Print out each entry below exactly, please.

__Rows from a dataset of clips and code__

— start —

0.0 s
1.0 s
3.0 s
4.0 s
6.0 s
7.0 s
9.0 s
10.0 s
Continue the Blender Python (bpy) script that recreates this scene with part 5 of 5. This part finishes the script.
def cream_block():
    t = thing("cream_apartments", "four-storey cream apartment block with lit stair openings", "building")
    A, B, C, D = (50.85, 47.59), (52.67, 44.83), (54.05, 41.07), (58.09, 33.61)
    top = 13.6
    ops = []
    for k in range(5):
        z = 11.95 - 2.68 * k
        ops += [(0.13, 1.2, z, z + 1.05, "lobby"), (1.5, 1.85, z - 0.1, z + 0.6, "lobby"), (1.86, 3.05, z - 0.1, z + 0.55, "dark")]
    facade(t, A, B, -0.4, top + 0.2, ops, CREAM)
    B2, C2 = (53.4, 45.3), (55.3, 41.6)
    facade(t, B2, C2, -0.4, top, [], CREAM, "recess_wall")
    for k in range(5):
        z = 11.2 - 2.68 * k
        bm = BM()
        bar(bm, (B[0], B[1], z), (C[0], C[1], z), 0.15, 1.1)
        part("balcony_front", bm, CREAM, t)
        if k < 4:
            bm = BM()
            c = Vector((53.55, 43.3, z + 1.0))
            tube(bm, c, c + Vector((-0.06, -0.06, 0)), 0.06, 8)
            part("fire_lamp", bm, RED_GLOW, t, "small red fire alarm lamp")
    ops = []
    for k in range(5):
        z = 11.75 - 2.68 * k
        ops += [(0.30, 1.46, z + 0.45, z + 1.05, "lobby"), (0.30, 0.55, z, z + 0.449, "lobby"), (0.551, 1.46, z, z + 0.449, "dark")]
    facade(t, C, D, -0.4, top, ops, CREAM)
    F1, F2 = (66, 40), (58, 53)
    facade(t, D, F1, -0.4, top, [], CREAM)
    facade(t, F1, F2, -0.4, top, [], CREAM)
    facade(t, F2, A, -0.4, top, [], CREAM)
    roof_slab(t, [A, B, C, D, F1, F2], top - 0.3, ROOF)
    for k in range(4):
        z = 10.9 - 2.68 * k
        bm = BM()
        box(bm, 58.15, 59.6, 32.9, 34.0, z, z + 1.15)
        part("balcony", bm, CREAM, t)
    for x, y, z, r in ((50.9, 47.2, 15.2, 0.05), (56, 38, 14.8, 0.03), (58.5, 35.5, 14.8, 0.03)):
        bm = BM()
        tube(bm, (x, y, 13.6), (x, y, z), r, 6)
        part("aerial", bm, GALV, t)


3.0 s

— end —

__Solution__
0.0 s
1.0 s
3.0 s
4.0 s
6.0 s
7.0 s
9.0 s
10.0 s
Continue the Blender Python (bpy) script that recreates this scene with part 5 of 5. This part finishes the script.
def cream_block():
    t = thing("cream_apartments", "four-storey cream apartment block with lit stair openings", "building")
    A, B, C, D = (50.85, 47.59), (52.67, 44.83), (54.05, 41.07), (58.09, 33.61)
    top = 13.6
    ops = []
    for k in range(5):
        z = 11.95 - 2.68 * k
        ops += [(0.13, 1.2, z, z + 1.05, "lobby"), (1.5, 1.85, z - 0.1, z + 0.6, "lobby"), (1.86, 3.05, z - 0.1, z + 0.55, "dark")]
    facade(t, A, B, -0.4, top + 0.2, ops, CREAM)
    B2, C2 = (53.4, 45.3), (55.3, 41.6)
    facade(t, B2, C2, -0.4, top, [], CREAM, "recess_wall")
    for k in range(5):
        z = 11.2 - 2.68 * k
        bm = BM()
        bar(bm, (B[0], B[1], z), (C[0], C[1], z), 0.15, 1.1)
        part("balcony_front", bm, CREAM, t)
        if k < 4:
            bm = BM()
            c = Vector((53.55, 43.3, z + 1.0))
            tube(bm, c, c + Vector((-0.06, -0.06, 0)), 0.06, 8)
            part("fire_lamp", bm, RED_GLOW, t, "small red fire alarm lamp")
    ops = []
    for k in range(5):
        z = 11.75 - 2.68 * k
        ops += [(0.30, 1.46, z + 0.45, z + 1.05, "lobby"), (0.30, 0.55, z, z + 0.449, "lobby"), (0.551, 1.46, z, z + 0.449, "dark")]
    facade(t, C, D, -0.4, top, ops, CREAM)
    F1, F2 = (66, 40), (58, 53)
    facade(t, D, F1, -0.4, top, [], CREAM)
    facade(t, F1, F2, -0.4, top, [], CREAM)
    facade(t, F2, A, -0.4, top, [], CREAM)
    roof_slab(t, [A, B, C, D, F1, F2], top - 0.3, ROOF)
    for k in range(4):
        z = 10.9 - 2.68 * k
        bm = BM()
        box(bm, 58.15, 59.6, 32.9, 34.0, z, z + 1.15)
        part("balcony", bm, CREAM, t)
    for x, y, z, r in ((50.9, 47.2, 15.2, 0.05), (56, 38, 14.8, 0.03), (58.5, 35.5, 14.8, 0.03)):
        bm = BM()
        tube(bm, (x, y, 13.6), (x, y, z), r, 6)
        part("aerial", bm, GALV, t)


3.0 s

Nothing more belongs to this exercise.